## What is required
Some lines of these records may hold the word "Blender"; state how many, using only the number.

## Records for the task
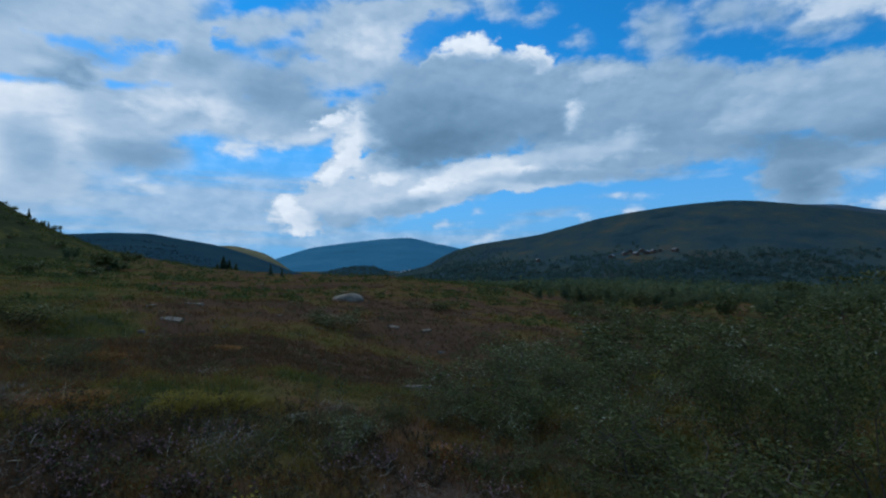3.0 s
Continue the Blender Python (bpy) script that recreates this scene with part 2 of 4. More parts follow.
puff(((98.8, 11.4, 6.8, 2.2, -10), (105.6, 12.0, 6.3, 1.7, 4), (99.9, 7.8, 3.4, 2.9, -12), (111.5, 12.7, 4.1, 1.4, 0),), 0.31, soft=1.0, rough=0.5, fine=0.5)
puff(((105.3, 9.5, 2.9, 0.5, 16), (103.6, 7.6, 2.0, 0.6, 7),), 0.58, soft=0.8, rough=0.5, fine=0.9, cover=0.8)
veil(((86.6, 9.8, 7.2, 0.7, -4), (74.4, 6.0, 4.9, 0.6, 4), (70.9, 4.9, 4.2, 0.7, 8),), 0.40, soft=0.7, rough=0.3, fine=0.5, cover=0.7, streak=1.0)
# pale cloud high on the right, and the scraps along the hills
veil(((87.3, 24.3, 4.0, 3.3, -17), (93.7, 24.8, 4.6, 2.4, -11), (97.3, 23.9, 3.5, 2.1, -15), (100.6, 21.7, 4.4, 1.2, -11),), 0.50, soft=0.7, rough=0.7, fine=0.8, cover=0.85)
veil(((105.8, 23.7, 8.6, 2.4, -17), (112.5, 22.6, 7.2, 2.5, -17), (102.2, 23.0, 4.0, 1.3, -13), (108.6, 21.0, 3.7, 0.8, -14), (114.9, 20.4, 2.4, 0.9, -23), (101.8, 26.7, 6.6, 1.5, -13),), 0.72, soft=0.5, rough=0.6, fine=0.6)
gap(((113.9, 20.7, 1.7, 0.3, 0), (114.8, 18.4, 2.4, 0.6, -16),), 0.6, soft=0.4, rough=0.4, fine=0.9)
veil(((67.6, 3.5, 1.9, 0.8, 11), (61.9, 4.8, 2.4, 0.5, 1), (66.2, 6.7, 0.8, 0.6, 1), (82.6, 7.6, 2.0, 0.4, -1), (84.1, 6.0, 1.6, 0.6, -1), (79.2, 5.3, 1.0, 0.6, -1), (50.4, 1.4, 2.4, 0.5, 1),), 0.74, soft=0.5, rough=0.5, fine=0.9, cover=0.85)
puff(((106.0, 5.4, 2.6, 0.7, 4), (107.9, 6.3, 1.1, 0.7, -6), (112.0, 8.6, 1.4, 0.8, 9), (110.6, 8.1, 0.7, 0.4, -9), (115.3, 7.6, 2.0, 2.5, 9), (114.2, 6.2, 1.5, 1.8, 9),), 0.80, soft=0.35, rough=0.4, fine=0.8)
puff(((115.0, 8.9, 1.5, 1.2, -18), (114.5, 5.4, 1.5, 1.1, -8), (104.0, 5.6, 1.5, 0.5, -3),), 0.58, soft=0.9, rough=0.4, fine=0.8, cover=0.8)

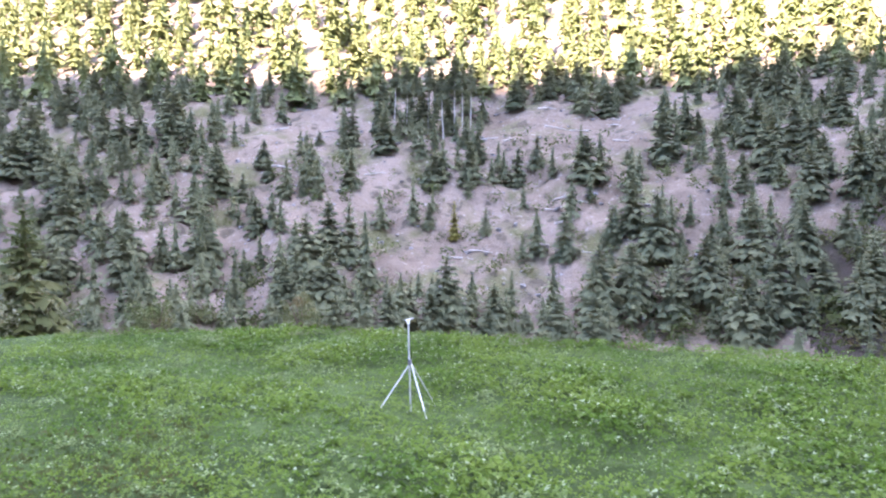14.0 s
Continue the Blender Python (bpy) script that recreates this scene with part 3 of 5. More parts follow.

## Task output
2